··· SUPPLIED MATERIAL

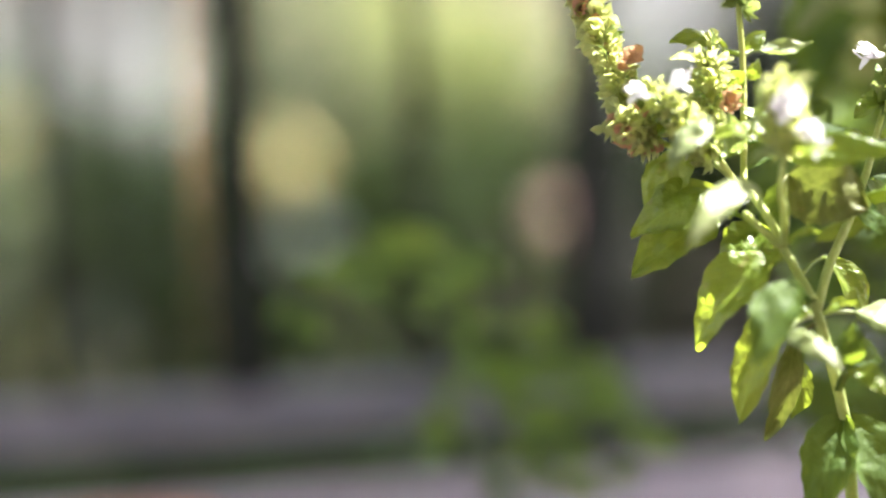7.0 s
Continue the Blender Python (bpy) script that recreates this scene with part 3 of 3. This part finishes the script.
bloom(basil, s6, (0.0987, 0.5680, 0.4401), (0.1, -0.95, 0.1), 0.95, 1)
bloom(basil, s6, (0.1017, 0.5680, 0.4382), (0.45, -0.8, -0.1), 0.85, 2)
bloom(basil, s6, (0.0952, 0.5700, 0.4391), (-0.9, -0.3, -0.05), 1.05, 0)

# pale pointed bracts that stand out between the calyces
bract = random.Random(58)
for axis_of, foot, head, count in ((s2, (0.0360, 0.5530, 0.4100), (0.0175, 0.5500, 0.4295), 26), (s3, (0.0358, 0.5620, 0.4133), (0.0380, 0.5660, 0.4436), 24), (s5, (0.0571, 0.5300, 0.4099), (0.0566, 0.5290, 0.4317), 22),
                                   (s1, (0.0217, 0.5620, 0.4122), (0.0093, 0.5670, 0.4255), 18), (s1, (0.0093, 0.5670, 0.4255), (-0.0004, 0.5720, 0.4500), 22)):
    for k in range(count):
        c = Vector(foot).lerp(Vector(head), (k + bract.random()) / count)
        way = Vector((bract.uniform(-1, 1), bract.uniform(-0.9, 0.1), bract.uniform(-0.3, 0.7))).normalized()
        size = bract.uniform(0.0045, 0.0075)
        leaf(axis_of, c + way * 0.003, c + way * (0.003 + size), size * 0.5, (bract.uniform(-0.3, 0.5), -0.5, 0.8), 0.12, 0.4, material=CALYX_PALE if bract.random() < 0.7 else CALYX, seed=700 + k, name="bract")

# leaves of the upper tiers
leaf(basil, (0.0354, 0.5460, 0.4147), (0.0531, 0.5360, 0.4115), 0.0095, (0.05, -0.5, 0.85), 0.14, 0.3, root=(0.0327, 0.5560, 0.4096))
leaf(basil, (0.0488, 0.5320, 0.3973), (0.0243, 0.4930, 0.3872), 0.0115, (-0.1, -0.6, 0.8), 0.2, -0.6, root=(0.0520, 0.5500, 0.3900), material=PALE_LEAF, curl=0.1, pucker=1.5)
leaf(basil, (0.0419, 0.5620, 0.3950), (0.0098, 0.5600, 0.3804), 0.022, (-0.2, -0.75, 0.6), 0.12, 0.15, root=(0.0468, 0.5600, 0.3969), seed=2)
leaf(basil, (0.0393, 0.5650, 0.3870), (0.0095, 0.5550, 0.3673), 0.02, (-0.3, -0.8, 0.5), 0.1, 0.2, root=(0.0495, 0.5500, 0.3858), seed=3)
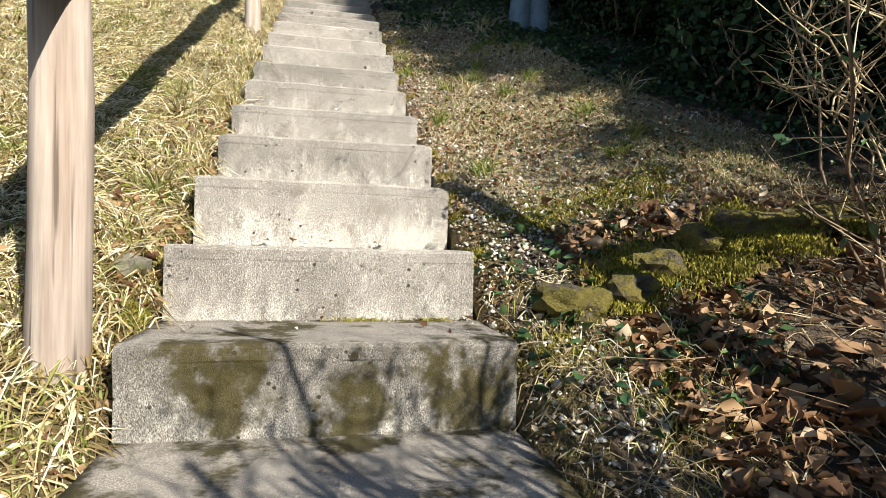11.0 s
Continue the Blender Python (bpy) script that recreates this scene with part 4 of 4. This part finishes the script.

······

• **YOUR INSTRUCTIONS**
Starting at the top of the listing above, please restate word for word each line up to and including the one that holds "-0.05), 1.05, 0)", omitting every image.

• **COMPLETED EXERCISE**
7.0 s
Continue the Blender Python (bpy) script that recreates this scene with part 3 of 3. This part finishes the script.
bloom(basil, s6, (0.0987, 0.5680, 0.4401), (0.1, -0.95, 0.1), 0.95, 1)
bloom(basil, s6, (0.1017, 0.5680, 0.4382), (0.45, -0.8, -0.1), 0.85, 2)
bloom(basil, s6, (0.0952, 0.5700, 0.4391), (-0.9, -0.3, -0.05), 1.05, 0)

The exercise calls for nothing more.